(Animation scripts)
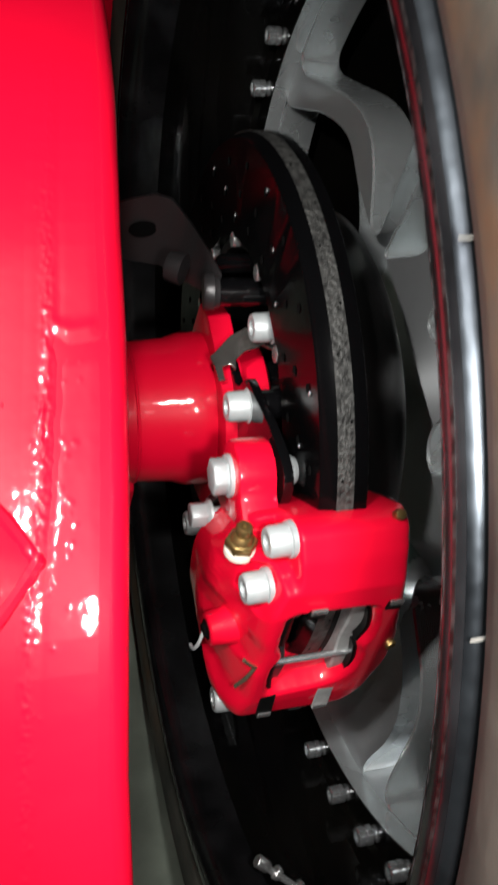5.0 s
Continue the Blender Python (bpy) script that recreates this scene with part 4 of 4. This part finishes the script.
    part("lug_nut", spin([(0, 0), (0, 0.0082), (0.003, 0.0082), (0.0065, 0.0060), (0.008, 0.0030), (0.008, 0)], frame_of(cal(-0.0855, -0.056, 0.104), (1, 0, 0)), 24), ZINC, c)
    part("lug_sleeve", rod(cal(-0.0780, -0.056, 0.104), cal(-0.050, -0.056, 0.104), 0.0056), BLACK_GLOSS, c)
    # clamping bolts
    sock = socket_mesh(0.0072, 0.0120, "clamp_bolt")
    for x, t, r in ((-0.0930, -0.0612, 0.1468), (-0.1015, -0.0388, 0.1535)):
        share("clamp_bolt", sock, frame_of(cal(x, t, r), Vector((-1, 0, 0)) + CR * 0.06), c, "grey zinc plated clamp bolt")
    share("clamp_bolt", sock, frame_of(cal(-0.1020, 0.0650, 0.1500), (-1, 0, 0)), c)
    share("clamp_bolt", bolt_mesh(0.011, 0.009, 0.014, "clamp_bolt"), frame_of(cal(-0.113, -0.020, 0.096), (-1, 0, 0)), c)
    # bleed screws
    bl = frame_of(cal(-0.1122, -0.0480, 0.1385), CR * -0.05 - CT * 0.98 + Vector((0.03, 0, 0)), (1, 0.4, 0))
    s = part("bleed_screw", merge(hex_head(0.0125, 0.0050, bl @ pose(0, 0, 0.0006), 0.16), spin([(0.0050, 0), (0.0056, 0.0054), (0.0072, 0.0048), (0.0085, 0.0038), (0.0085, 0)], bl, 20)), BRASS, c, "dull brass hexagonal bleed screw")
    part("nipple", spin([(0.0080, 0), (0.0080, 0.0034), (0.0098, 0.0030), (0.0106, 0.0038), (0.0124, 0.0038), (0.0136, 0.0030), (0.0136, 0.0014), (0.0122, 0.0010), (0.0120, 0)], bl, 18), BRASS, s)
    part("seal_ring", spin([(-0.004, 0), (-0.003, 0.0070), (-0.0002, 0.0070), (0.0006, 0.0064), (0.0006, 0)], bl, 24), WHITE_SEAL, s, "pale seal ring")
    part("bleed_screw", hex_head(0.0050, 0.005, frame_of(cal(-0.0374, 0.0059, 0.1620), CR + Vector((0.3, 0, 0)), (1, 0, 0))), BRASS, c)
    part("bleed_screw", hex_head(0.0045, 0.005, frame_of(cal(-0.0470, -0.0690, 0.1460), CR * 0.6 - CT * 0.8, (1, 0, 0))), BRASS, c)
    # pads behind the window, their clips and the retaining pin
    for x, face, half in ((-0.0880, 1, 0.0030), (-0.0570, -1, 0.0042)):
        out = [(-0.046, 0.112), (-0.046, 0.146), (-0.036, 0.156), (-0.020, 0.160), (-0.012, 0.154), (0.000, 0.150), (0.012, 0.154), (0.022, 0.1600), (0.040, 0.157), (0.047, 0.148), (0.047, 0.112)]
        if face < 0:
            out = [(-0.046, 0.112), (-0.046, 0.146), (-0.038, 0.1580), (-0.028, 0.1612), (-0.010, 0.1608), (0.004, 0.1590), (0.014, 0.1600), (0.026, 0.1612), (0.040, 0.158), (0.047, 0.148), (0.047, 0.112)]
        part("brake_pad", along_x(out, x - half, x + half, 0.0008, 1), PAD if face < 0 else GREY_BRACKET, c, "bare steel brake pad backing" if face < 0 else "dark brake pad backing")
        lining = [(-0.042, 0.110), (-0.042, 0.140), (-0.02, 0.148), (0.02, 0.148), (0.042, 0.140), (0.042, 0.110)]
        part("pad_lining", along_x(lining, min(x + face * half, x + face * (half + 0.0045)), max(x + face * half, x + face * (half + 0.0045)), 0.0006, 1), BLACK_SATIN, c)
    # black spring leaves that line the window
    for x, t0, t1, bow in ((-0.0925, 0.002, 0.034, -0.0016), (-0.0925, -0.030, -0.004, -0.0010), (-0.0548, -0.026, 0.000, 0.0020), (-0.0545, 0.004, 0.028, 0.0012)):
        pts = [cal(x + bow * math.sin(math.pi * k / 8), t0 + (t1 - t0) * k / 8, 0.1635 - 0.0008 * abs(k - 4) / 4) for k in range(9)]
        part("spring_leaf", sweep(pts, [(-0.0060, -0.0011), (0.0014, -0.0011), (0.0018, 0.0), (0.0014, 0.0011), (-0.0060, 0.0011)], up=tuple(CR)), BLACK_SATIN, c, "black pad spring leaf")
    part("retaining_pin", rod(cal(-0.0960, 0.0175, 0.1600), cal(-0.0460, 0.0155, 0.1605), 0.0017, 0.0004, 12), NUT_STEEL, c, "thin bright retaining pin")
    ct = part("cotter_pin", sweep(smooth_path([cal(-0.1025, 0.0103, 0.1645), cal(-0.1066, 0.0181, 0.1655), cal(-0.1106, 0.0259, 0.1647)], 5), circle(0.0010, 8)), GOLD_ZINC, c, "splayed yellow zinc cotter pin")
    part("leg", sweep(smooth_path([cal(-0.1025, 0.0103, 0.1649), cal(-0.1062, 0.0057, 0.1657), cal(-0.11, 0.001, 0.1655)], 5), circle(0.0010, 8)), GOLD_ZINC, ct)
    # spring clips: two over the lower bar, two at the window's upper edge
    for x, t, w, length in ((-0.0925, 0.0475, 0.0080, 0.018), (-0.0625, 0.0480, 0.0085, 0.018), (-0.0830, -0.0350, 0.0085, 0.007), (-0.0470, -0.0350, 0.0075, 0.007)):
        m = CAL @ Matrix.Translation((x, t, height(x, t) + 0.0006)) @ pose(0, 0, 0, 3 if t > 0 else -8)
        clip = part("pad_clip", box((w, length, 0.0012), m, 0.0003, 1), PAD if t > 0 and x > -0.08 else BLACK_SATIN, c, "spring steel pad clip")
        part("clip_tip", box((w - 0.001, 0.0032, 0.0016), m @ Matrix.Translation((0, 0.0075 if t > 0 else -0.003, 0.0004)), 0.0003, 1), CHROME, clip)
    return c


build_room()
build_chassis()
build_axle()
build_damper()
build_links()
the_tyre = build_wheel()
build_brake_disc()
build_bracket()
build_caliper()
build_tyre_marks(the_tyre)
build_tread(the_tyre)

* * *

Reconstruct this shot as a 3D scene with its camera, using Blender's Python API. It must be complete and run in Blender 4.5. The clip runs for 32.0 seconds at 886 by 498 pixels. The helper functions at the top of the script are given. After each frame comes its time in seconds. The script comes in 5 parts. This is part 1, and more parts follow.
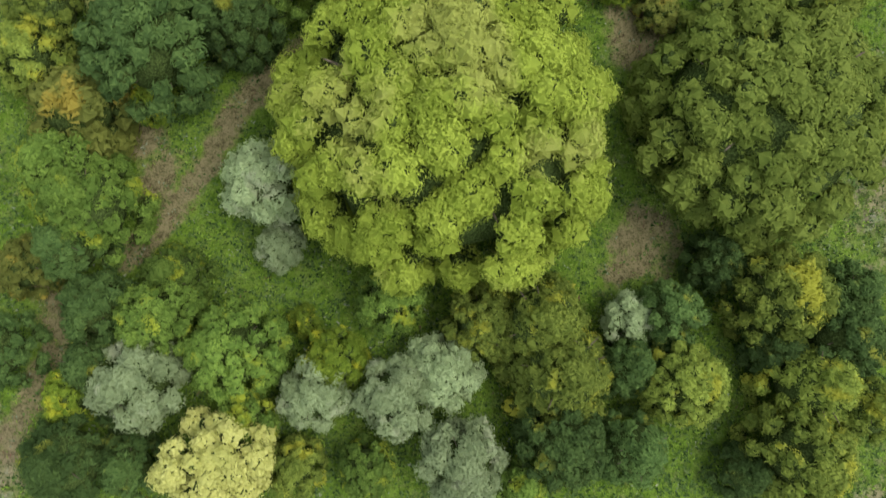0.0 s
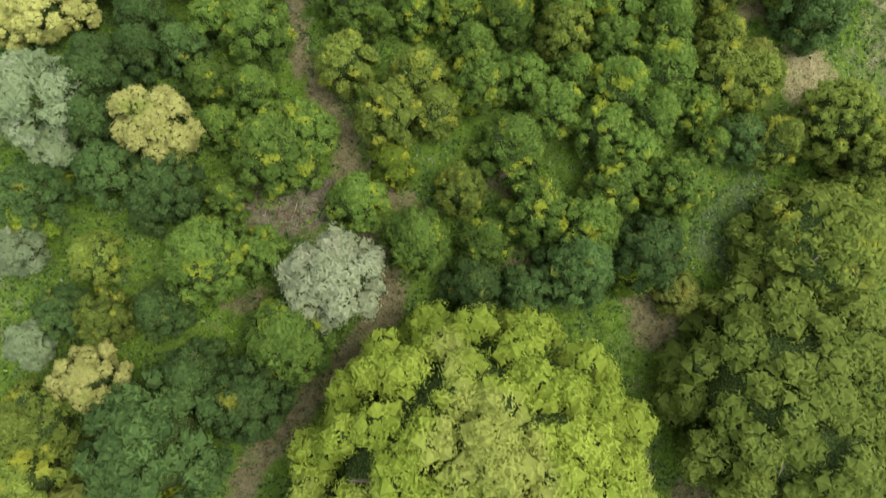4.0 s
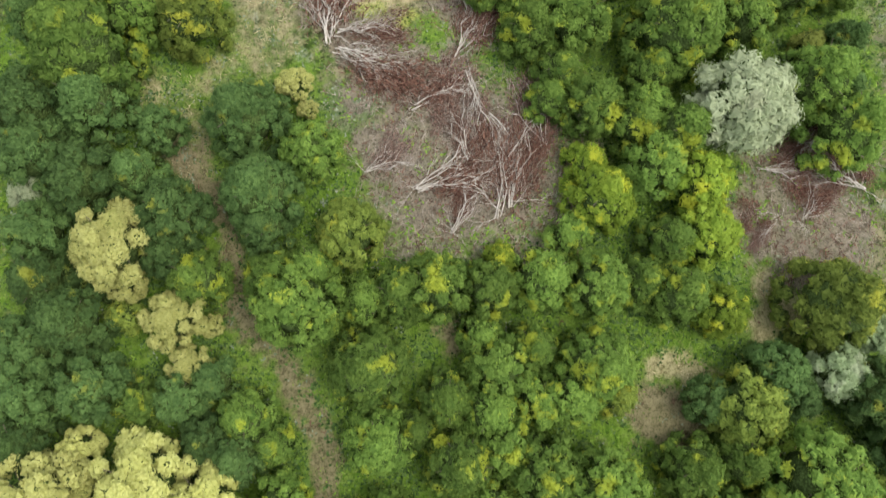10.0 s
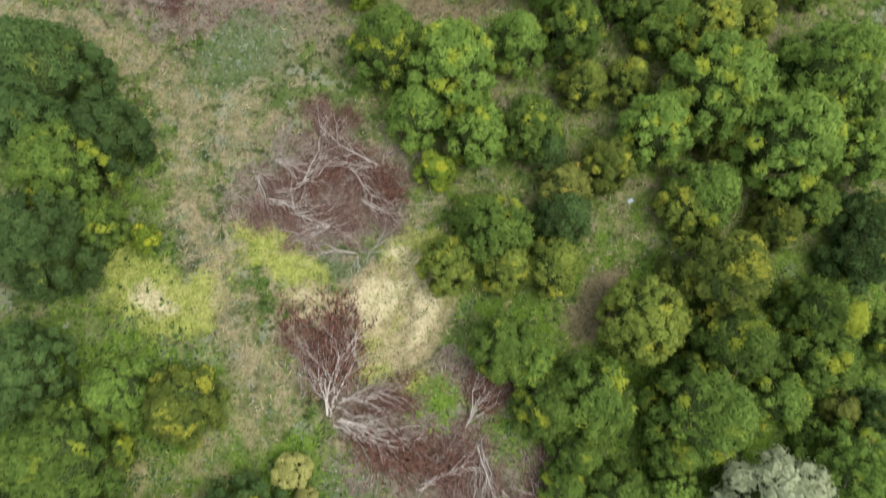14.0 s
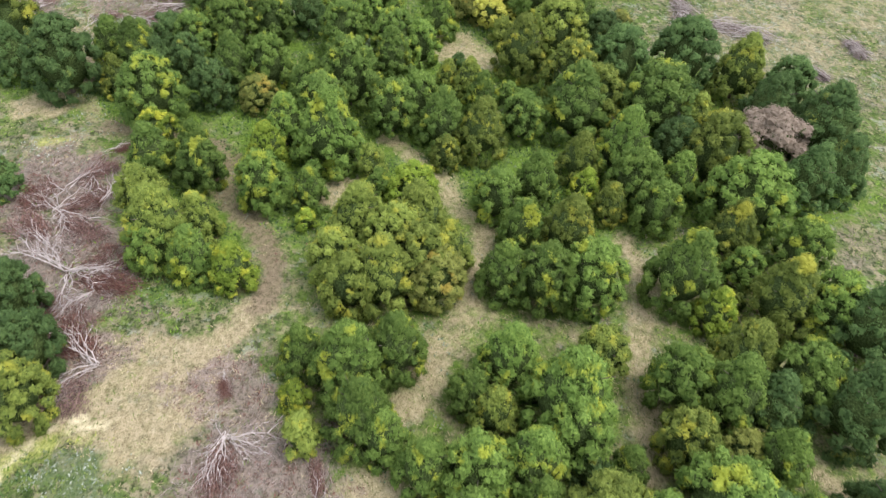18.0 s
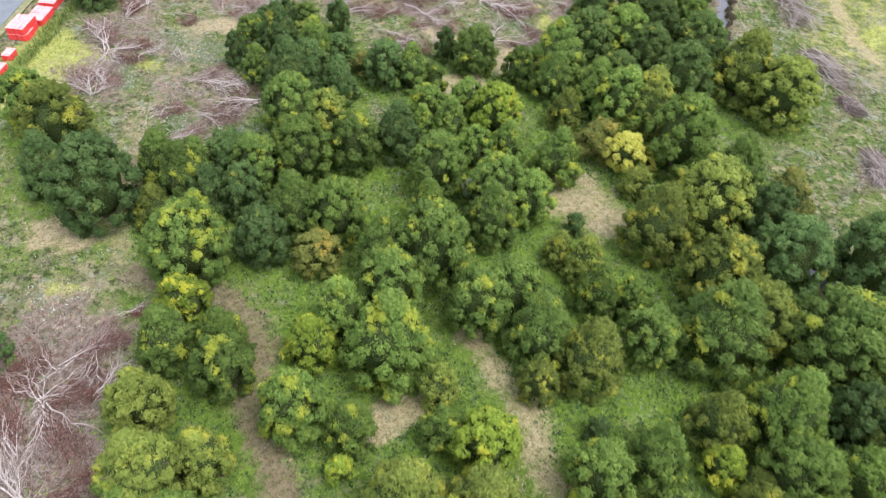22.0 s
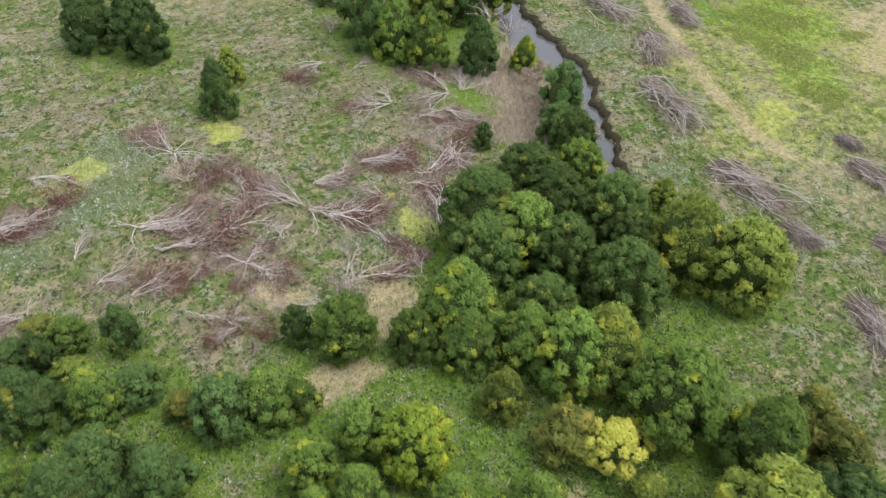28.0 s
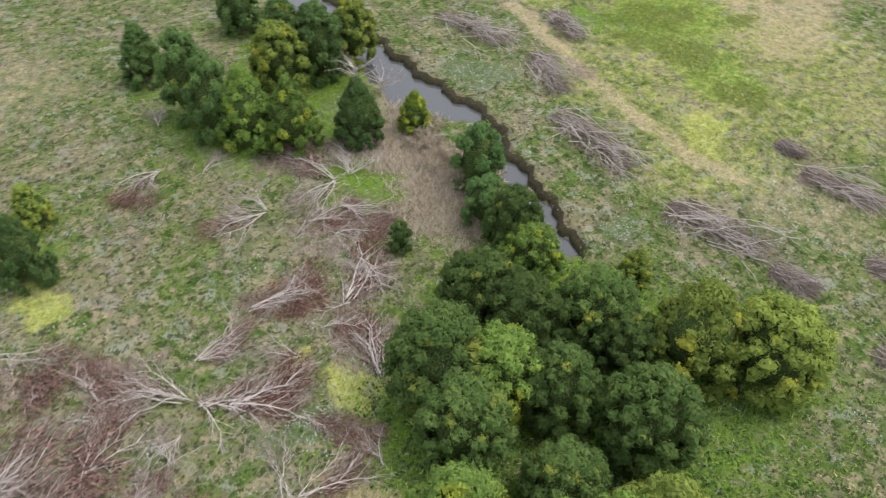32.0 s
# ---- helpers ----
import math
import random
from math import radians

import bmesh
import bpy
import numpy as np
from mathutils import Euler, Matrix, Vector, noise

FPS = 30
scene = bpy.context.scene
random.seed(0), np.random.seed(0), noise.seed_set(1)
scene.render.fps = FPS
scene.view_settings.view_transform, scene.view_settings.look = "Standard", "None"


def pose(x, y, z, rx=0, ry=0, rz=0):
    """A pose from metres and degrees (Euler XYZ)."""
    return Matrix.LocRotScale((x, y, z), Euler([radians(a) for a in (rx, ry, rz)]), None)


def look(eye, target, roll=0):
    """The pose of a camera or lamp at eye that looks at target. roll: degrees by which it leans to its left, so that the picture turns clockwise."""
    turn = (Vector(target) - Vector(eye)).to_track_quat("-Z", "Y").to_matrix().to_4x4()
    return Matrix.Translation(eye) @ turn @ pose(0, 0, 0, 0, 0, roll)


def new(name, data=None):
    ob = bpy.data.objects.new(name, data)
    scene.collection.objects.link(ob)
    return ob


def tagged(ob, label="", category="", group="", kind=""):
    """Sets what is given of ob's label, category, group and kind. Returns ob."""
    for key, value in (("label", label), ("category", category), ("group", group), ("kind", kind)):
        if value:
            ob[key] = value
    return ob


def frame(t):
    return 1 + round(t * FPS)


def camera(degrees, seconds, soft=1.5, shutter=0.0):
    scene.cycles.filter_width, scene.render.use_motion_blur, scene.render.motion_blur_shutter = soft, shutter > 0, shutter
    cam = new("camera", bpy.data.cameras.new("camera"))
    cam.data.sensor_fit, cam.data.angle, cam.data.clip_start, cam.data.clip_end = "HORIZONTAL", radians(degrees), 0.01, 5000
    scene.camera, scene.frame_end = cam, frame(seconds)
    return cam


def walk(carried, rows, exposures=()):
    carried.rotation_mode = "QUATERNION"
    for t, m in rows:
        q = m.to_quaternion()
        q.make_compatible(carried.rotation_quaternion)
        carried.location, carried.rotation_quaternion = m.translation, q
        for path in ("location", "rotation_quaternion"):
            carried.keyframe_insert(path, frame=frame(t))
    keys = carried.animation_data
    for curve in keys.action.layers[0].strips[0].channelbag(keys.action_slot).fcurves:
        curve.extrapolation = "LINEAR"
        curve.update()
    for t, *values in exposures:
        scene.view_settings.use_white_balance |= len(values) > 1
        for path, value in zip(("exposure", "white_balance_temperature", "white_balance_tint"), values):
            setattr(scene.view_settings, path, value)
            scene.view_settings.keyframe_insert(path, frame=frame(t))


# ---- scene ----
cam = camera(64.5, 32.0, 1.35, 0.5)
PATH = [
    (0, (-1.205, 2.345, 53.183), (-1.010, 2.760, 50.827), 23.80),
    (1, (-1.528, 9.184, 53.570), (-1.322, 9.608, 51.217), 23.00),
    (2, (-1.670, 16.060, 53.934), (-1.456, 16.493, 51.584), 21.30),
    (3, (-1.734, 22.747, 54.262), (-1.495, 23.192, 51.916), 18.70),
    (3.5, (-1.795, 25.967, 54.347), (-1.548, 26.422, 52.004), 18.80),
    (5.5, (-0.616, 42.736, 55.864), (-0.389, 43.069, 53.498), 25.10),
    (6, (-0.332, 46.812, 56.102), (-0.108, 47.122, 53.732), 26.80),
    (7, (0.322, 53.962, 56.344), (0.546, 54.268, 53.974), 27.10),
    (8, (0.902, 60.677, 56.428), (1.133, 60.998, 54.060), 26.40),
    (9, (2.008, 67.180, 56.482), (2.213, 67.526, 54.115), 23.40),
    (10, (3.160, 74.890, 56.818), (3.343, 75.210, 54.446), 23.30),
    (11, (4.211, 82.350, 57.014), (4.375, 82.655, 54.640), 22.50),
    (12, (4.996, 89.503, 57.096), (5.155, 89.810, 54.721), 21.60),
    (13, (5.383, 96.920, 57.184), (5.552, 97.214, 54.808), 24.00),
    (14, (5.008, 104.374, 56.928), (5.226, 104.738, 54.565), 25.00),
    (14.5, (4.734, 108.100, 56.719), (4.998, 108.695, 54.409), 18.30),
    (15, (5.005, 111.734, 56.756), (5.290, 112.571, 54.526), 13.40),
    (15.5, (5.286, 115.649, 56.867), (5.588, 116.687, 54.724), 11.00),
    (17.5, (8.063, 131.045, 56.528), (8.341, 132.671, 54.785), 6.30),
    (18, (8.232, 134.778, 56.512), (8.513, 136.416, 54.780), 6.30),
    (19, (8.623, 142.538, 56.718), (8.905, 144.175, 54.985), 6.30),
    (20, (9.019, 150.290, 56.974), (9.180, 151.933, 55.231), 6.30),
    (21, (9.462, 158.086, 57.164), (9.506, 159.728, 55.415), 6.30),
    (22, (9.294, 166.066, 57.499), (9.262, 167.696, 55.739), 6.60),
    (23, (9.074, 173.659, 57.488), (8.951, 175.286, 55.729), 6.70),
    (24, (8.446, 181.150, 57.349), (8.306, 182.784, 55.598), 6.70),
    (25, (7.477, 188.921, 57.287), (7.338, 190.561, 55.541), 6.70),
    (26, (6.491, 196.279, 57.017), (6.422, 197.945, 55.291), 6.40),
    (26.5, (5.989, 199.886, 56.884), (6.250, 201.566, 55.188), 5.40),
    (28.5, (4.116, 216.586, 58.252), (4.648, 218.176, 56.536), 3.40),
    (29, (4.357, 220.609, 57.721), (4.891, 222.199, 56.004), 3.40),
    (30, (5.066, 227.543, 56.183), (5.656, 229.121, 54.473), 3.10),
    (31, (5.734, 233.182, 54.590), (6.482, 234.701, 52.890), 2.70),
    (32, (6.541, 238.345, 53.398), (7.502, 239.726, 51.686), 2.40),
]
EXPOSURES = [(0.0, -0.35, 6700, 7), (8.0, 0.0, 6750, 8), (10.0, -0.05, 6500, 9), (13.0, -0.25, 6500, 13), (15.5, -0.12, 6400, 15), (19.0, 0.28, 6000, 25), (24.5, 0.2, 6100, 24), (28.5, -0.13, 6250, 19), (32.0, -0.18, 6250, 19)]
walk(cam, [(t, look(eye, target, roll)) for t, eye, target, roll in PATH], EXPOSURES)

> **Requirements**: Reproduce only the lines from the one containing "q = m.to_quaternion()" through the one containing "for t, *values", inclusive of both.

> **Task response**:
        q = m.to_quaternion()
        q.make_compatible(carried.rotation_quaternion)
        carried.location, carried.rotation_quaternion = m.translation, q
        for path in ("location", "rotation_quaternion"):
            carried.keyframe_insert(path, frame=frame(t))
    keys = carried.animation_data
    for curve in keys.action.layers[0].strips[0].channelbag(keys.action_slot).fcurves:
        curve.extrapolation = "LINEAR"
        curve.update()
    for t, *values in exposures:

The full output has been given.